Um grupo de acionistas da Vale denunciou a própria mineradora, na última quarta-feira (30), na Comissão de Valores Mobiliários (CVM), órgão vinculado ao governo federal responsável pela fiscalização e regulação do mercado da bolsa de valores.
Segundo eles, a CVM deve punir a empresa por enganar os investidores ao omitir riscos e informações relevantes sobre seus negócios em Minas Gerais, no Pará e no Maranhão. A iniciativa da denúncia é da Articulação Internacional dos Atingidos pela Vale, uma rede de entidades composta por sindicatos, movimentos de quilombolas, organizações não governamentais, movimentos populares e ambientalistas.
Há sete anos, uma das estratégias do grupo é a intervenção na Assembleia Geral Extraordinária (AGE) de Acionistas da Vale, explica Carolina de Moura, integrante do Movimento Águas e Serras de Minas Gerais e presidente da Associação Comunitária da Jangada.
“A gente compra ações da empresa para poder entrar na assembleia. A gente estuda os relatórios de administração, a política, o mercado global e faz votos contrários aos relatórios que a empresa aponta mostrando falhas em documentos deles, com base no que a gente acompanha nos territórios”, relata a militante.

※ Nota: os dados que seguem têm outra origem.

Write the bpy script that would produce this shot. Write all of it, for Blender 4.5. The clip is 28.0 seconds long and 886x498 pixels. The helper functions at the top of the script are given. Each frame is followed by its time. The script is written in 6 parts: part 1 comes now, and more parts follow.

Ano após ano, os acionistas minoritários críticos têm alertado a empresa que a combinação da extração desenfreada de minérios com redução de custos geraria acidentes e tragédias. “É uma ação muito difícil de ser realizada. Os relatórios de administração são publicados muito perto da data [da assembleia]. São calhamaços que a gente tem que estudar. É um conteúdo denso, de difícil compreensão.”
Moura conta que a rede tem que lutar para poder se expressar nas reuniões com a diretoria. “Todo ano a gente pede que nossos votos sejam protocoladas na íntegra na ata da assembleia. É do ativismo mais difícil que eu faço”, conta.
Eles já votaram, por exemplo, contra a distribuição de dividendos para os acionistas e defenderam que o lucro fosse totalmente destinado à recuperação da Bacia Rio Doce, em Minas Gerais. Após o rompimento da Barragem de Fundão, em novembro de 2015, o rio foi contaminado por minérios e resíduos. O grupo também apoiou o Programa Barragem Zero, proveniente de um relatório de 2009 da vale, que recomendou que a companhia reaproveitasse os rejeitos por meio da filtragem adicional de minérios.
Imagem: Mídia Ninja
Coletivo pediu abertura de inquérito administrativo contra empresa
Nova denúncia
Na denúncia desta quarta (30), o coletivo pede à CVM a instauração de um inquérito administrativo para apurar o fornecimento de informações sobre os riscos socioambientais de seus empreendimentos aos investidores.
Os acionistas críticos citam o rompimento da barragem de rejeitos em Brumadinho (MG) — crime ocorrido na última sexta-feira (25) e que deixou, até o momento, 99 mortos e 259 desaparecidos — como um episódio de omissão dos riscos envolvidos. Eles alegam que, com isso, a mineradora praticou manipulação de mercado.
Segundo o documento, “a empresa, em várias oportunidades, foi alertada pela sociedade civil de que o rigor no processo de ampliação e continuidade da mina do Córrego do Feijão estava aquém do necessário, considerando-se o tamanho e potencial poluidor do empreendimento”. A denúncia também aborda o rompimento da barragem do Fundão, em 2015. O texto diz que o fato revela “uma negligência da empresa em monitorar as barragens e corrigir problemas identificados”.
O grupo argumenta ainda que a Vale não menciona a sua responsabilidade nos fatores de risco que gera às localidades nas quais atua, o que seria um “instrumento artificial para garantir a cotação de seu valor mobiliário, em verdadeira prática fraudulenta”.
A assessoria de imprensa da CVM confirmou o recebimento da denúncia. Segundo o órgão, o próximo passo é a análise se caso deve ser levado a julgamento. Se prosseguir para o júri, um colegiado vai analisar o mérito da denúncia.
Caso seja considerada procedente, as punições estão previstas artigo 11 daLei 6.385, que dispõe sobre o mercado de valores mobiliários, podendo ser aplicadas advertências, multas, inabilitação temporária ou proibição temporária.
A própria CVM abriu dois processos administrativos para apurar comunicações feitas pela mineradora Vale relativas à tragédia de Brumadinho. A mineradora já foi processada nos Estados Unidos por omitir informações a seus acionistas sobre a situação de instabilidade da Barragem do Fundão, em 2015.
As ações da empresa caíam 24% no primeiro pregão após o rompimento da barragem em Brumadinho. A empresa teve a maior perda da história do mercado de ações brasileiro, de R$71 bilhões. Apesar disso, as ações da Vale já voltaram a subir e fecharam o pregão desta quarta-feira (30) em alta de 0,85%.